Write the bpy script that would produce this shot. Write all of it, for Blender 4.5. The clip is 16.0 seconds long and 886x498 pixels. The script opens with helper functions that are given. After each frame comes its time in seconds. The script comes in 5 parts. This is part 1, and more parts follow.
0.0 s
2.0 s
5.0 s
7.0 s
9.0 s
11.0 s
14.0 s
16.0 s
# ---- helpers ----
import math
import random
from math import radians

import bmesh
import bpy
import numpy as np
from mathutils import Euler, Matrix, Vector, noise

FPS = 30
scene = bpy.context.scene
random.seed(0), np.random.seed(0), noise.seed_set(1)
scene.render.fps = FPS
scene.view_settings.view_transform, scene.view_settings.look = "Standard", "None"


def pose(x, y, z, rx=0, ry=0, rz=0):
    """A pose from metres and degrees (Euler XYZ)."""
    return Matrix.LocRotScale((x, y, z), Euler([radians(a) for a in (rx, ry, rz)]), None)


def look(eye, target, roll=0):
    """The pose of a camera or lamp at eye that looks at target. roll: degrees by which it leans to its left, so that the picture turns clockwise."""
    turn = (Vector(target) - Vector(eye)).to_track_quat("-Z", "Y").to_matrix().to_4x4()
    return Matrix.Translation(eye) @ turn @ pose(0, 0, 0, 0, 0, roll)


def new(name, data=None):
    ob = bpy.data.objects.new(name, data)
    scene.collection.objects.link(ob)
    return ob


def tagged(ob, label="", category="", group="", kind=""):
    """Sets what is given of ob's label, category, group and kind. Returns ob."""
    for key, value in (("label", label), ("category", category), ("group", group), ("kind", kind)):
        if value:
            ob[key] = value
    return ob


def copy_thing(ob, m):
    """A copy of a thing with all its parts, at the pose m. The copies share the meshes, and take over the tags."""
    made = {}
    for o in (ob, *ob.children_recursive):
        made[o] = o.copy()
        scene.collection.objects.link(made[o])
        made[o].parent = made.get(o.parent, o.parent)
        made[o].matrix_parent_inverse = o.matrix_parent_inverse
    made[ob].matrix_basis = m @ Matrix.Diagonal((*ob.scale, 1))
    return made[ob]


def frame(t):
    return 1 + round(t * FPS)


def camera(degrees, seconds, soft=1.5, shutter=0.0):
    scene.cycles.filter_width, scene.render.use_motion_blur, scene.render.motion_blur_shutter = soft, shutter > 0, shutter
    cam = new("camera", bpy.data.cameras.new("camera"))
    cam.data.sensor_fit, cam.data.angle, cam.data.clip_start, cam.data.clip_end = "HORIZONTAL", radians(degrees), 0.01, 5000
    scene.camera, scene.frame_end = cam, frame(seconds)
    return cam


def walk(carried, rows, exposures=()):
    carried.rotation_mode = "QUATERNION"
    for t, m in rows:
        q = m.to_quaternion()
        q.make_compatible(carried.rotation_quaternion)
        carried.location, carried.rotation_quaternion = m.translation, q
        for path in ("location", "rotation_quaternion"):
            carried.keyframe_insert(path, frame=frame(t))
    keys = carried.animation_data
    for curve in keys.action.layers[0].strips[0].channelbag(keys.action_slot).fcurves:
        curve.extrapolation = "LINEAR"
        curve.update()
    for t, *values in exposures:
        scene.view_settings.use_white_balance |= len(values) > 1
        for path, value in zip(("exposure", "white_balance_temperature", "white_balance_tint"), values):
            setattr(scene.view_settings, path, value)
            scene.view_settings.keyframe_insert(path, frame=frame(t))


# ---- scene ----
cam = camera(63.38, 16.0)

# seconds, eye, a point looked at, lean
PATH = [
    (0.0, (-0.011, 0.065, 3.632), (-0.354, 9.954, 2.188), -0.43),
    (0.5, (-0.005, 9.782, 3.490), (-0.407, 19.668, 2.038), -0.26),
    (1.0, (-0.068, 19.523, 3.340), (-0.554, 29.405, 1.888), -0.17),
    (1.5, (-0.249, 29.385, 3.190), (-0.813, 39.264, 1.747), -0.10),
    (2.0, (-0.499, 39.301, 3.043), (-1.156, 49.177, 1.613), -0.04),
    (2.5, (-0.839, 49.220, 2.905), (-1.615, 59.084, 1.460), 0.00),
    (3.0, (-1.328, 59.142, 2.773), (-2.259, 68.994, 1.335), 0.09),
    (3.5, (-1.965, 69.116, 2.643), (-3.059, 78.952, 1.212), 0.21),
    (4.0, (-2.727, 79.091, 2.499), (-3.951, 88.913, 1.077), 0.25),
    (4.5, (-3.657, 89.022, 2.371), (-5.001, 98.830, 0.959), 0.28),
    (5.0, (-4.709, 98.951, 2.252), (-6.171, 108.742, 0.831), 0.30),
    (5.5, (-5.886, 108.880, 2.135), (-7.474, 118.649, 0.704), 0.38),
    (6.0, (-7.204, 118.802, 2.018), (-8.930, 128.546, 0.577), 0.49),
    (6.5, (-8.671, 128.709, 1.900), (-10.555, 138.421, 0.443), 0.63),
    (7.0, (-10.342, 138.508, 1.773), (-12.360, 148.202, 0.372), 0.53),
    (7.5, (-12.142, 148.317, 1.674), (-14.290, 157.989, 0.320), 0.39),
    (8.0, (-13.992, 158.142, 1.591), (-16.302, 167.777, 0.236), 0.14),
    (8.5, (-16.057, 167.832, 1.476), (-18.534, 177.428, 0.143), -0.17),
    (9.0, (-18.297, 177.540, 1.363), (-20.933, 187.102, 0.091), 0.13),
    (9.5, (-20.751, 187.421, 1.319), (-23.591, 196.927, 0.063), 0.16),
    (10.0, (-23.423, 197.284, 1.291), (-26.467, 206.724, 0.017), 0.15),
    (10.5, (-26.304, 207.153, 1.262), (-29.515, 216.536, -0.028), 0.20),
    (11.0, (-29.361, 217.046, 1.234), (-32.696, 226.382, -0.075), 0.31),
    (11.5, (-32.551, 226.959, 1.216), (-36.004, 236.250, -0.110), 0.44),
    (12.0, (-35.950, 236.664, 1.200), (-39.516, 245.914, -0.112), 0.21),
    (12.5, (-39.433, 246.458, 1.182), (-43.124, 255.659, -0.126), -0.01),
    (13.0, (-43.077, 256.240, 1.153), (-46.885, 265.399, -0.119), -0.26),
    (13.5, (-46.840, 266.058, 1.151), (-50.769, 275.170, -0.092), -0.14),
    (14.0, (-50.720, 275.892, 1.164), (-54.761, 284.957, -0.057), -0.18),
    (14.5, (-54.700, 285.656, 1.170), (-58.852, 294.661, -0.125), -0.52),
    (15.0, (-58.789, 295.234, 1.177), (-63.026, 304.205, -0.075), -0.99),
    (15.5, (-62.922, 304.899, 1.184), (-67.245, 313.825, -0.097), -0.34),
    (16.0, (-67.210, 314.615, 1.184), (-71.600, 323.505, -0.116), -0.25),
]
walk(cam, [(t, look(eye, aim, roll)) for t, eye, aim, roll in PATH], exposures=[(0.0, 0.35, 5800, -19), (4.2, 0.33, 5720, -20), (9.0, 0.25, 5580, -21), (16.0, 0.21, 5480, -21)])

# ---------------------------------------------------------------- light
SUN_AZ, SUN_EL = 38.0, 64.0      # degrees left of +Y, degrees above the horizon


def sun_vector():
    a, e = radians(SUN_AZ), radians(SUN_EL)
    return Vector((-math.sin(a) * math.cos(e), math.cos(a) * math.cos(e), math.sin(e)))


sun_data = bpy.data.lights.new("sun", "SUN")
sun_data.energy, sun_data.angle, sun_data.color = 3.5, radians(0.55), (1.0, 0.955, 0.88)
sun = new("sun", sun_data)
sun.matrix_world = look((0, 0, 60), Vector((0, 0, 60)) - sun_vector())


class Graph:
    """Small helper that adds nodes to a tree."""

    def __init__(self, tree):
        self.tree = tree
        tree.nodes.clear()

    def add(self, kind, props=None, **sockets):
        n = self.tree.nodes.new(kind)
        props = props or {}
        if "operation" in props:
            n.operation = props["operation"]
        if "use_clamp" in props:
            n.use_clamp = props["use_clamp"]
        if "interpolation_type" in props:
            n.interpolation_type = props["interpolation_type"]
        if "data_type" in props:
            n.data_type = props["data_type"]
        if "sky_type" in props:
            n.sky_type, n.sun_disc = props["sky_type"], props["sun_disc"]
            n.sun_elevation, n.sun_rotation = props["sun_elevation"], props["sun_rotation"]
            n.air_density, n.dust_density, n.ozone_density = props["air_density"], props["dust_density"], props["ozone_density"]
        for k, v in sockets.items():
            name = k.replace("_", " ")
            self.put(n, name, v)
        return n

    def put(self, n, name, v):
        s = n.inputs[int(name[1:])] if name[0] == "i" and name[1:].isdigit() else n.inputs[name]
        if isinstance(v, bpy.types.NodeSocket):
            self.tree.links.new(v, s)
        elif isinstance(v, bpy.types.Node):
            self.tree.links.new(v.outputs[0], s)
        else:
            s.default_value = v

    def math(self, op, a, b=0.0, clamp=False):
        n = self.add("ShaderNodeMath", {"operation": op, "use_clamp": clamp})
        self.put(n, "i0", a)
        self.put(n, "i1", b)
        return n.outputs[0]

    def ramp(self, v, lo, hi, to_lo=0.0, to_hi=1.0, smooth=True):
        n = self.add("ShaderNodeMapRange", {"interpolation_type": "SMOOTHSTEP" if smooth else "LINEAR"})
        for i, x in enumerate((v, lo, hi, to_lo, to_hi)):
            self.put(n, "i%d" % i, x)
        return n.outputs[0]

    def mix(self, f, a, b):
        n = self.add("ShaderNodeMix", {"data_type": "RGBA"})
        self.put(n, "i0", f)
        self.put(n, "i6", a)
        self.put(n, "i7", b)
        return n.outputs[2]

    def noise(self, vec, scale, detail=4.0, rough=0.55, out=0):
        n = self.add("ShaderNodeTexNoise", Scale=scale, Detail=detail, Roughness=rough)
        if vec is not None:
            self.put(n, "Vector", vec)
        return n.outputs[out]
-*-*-
## AIM OF THE EXERCISE
Take exactly the lines from the one containing "q.make_compatible(carried.rotation_quaternion)" through the one containing "cam = camera(63.38, 16.0)" in the data above, and output them with nothing added.

## TASK SOLUTION
        q.make_compatible(carried.rotation_quaternion)
        carried.location, carried.rotation_quaternion = m.translation, q
        for path in ("location", "rotation_quaternion"):
            carried.keyframe_insert(path, frame=frame(t))
    keys = carried.animation_data
    for curve in keys.action.layers[0].strips[0].channelbag(keys.action_slot).fcurves:
        curve.extrapolation = "LINEAR"
        curve.update()
    for t, *values in exposures:
        scene.view_settings.use_white_balance |= len(values) > 1
        for path, value in zip(("exposure", "white_balance_temperature", "white_balance_tint"), values):
            setattr(scene.view_settings, path, value)
            scene.view_settings.keyframe_insert(path, frame=frame(t))


# ---- scene ----
cam = camera(63.38, 16.0)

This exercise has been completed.